Home Tour: West Chester landscaping is architecture-inspired in the front, resort in the back

A great place for a 'staycation'
Home Tour: West Chester landscaping is architecture-inspired in the front, resort in the back
Posted at 5:00 AM, Sep 07, 2018

WEST CHESTER TOWNSHIP, Ohio -- Sue and Tom Haberman have moved at least a half-dozen times over the years, but since 2005, when they found a then-2-year-old home with prairie influences in West Chester, they've stayed put.

"I've never lived in a house this long," Sue Haberman said. "I like change; I like things to be different."

So although they've given up their nomadism, things at the home haven't stayed the same. Mostly, they've focused on changing the home's outdoor spaces. The first step in creating the resort-like backyard they have today was adding a pool back in 2007.

"It's one of the best things we ever did -- we don't have to go anywhere in the summer," she said.

In fact, the couple's friends from their junior high and high school days in Iowa now like to come for an annual "staycation" at the Haberman home. 

Since that project, there have been many more. Near the pool is a stone patio that includes a bar/eating area, over which they added a pergola to create shade in 2014.

Then, in 2016, the couple turned their attention to the landscaping. It started with a desire to remove overgrown trees and shrubs that were obstructing the front of the house and to create a front lawn that fit with the home's prairie influences.

That's where landscape designer John DeVore of DeVore's Land & Water Gardens came in.

In addition to replacing the overgrown flora and straight sidewalk, DeVore expanded the front landing to a scale that's more in keeping with the home's large columns. Custom-cut Indiana limestone let them create the desired patterns.

An additional retaining wall and smaller half walls, with tapered columns to hold prairie-inspired light fixtures, and platforms for sculptures complete the hardscape. An added "stream bed" lower than the foundation isn't just for looks -- it also helped with drainage issues. The grassy lilyturf planted along it "really does blow like a prairie," DeVore said.

"The essence of the front is simplicity -- clean lines," he added.

While planning the front yard makeover, the Habermans also started thinking about how to make the backyard more livable. Though it was large, a lot of the space was taken up by a three-tiered composite deck that they never used.

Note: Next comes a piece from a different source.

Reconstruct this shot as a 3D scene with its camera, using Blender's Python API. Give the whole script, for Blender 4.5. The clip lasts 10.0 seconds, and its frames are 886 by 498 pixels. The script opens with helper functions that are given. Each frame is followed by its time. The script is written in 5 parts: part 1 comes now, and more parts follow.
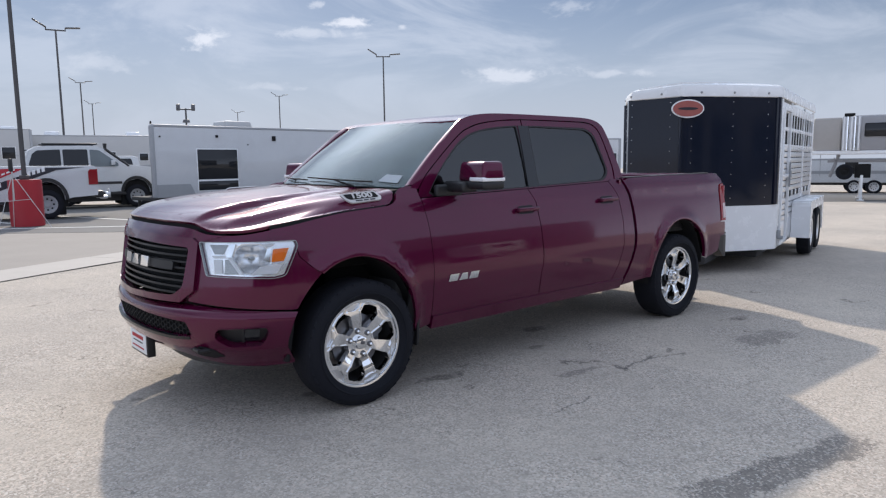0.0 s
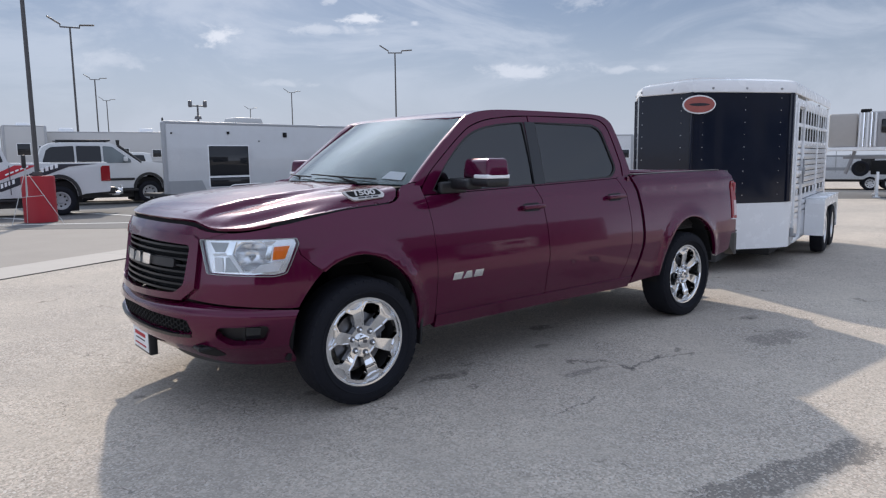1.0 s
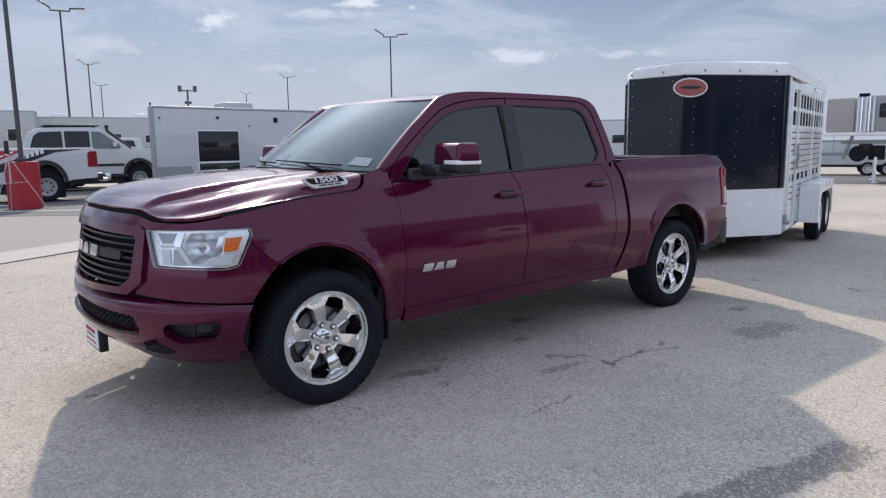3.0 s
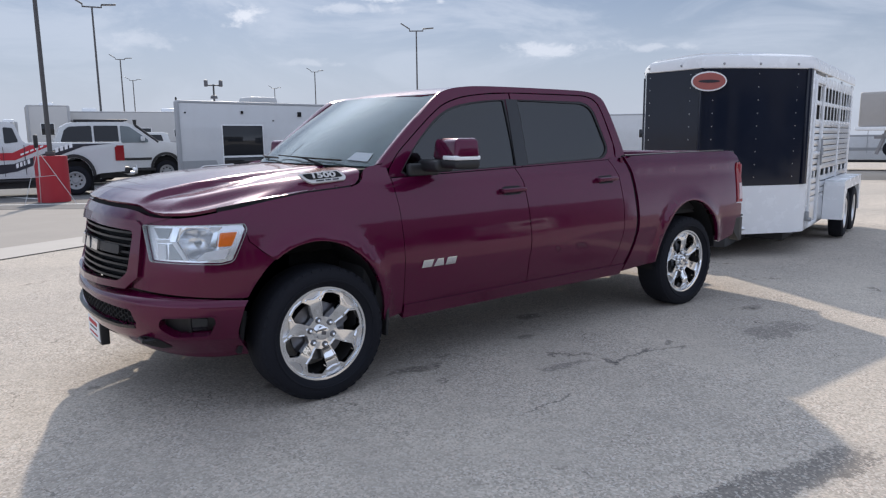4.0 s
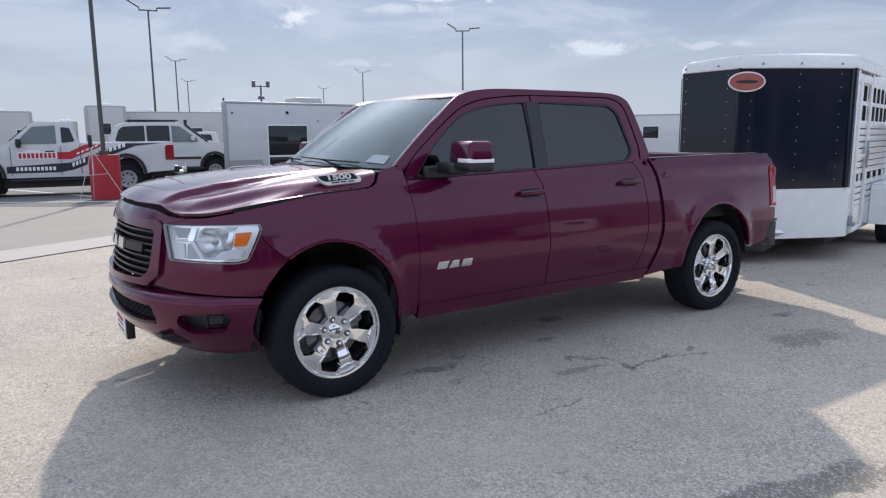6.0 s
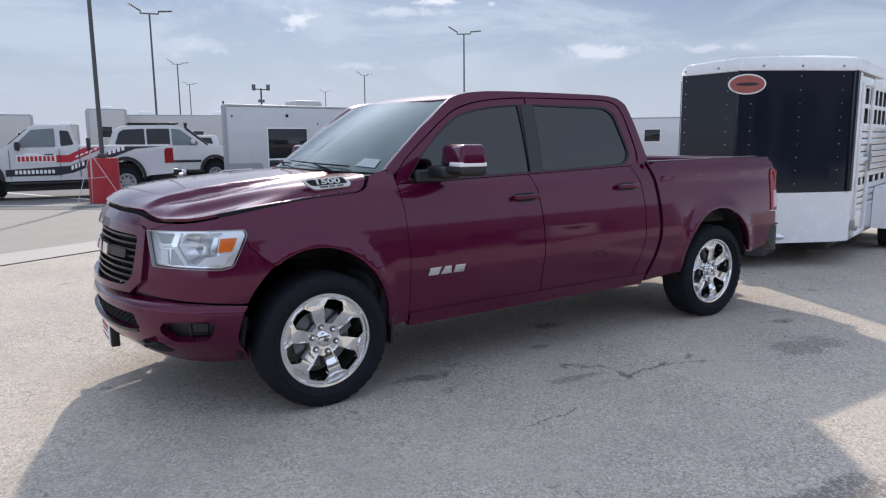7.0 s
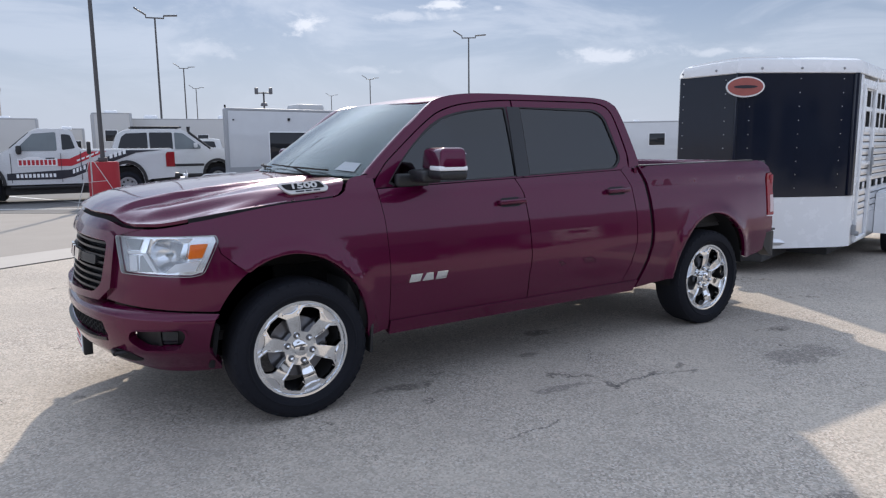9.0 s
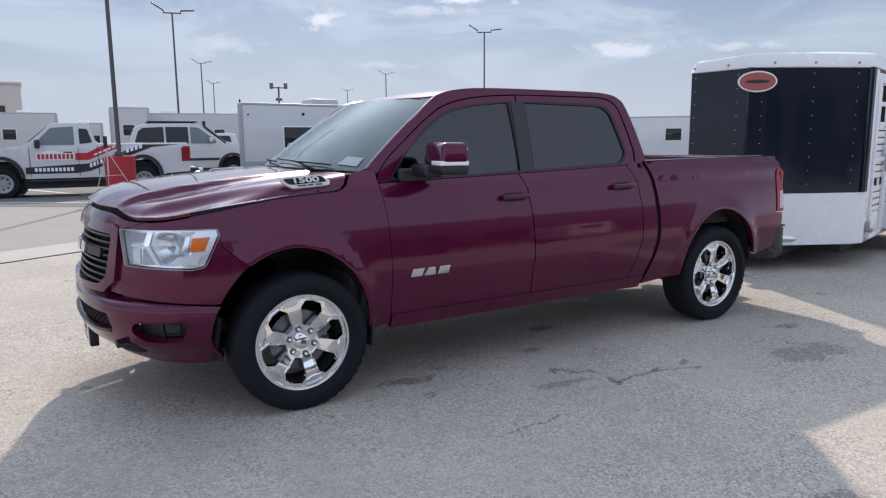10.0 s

Working with DeVore, they came up with a plan and implemented it in 2017. They removed the deck and extended the stone patio, which also includes a stone fireplace. A new small, marble deck attached to the house now holds the grill, making it easy to carry food in and out. They also leveled the sloped yard to make it useable for yard games.

Natural sandstone outcropping walls gave a little bit of the "Colorado" feel that Tom wanted for the space.

"I try to fit things together how nature would move them," DeVore said. "Water and gravity would move rocks until they all fit together.

"I've spent my life in wild places," he added. "When I build these things, I'm building from my spirit."

If visitors can tear themselves away from the backyard and go inside the Haberman home, they'll find nods to the prairie style in many of the details there, including in the furniture and light fixtures.

"I've always loved that style," Sue Haberman said. "Everything I've tended toward has always been that style, no matter what house I've lived in."

A large, open kitchen and living room create a "great room" feel just inside the home. Upstairs are two bedrooms, with three more downstairs. The couple's two sons were in junior high and high school when the family moved in, so that was their domain back then. Now, there are two more guest bedrooms and an exercise room.

The downstairs common areas include a mini theater; a game room, complete with pool and Ping Pong tables; and a bar area.

Haberman said she's ready to revamp the interior next.

"We love the style of the house," she said. "We're empty-nesters, so we don't need a different house. We just need to make it the way we want it."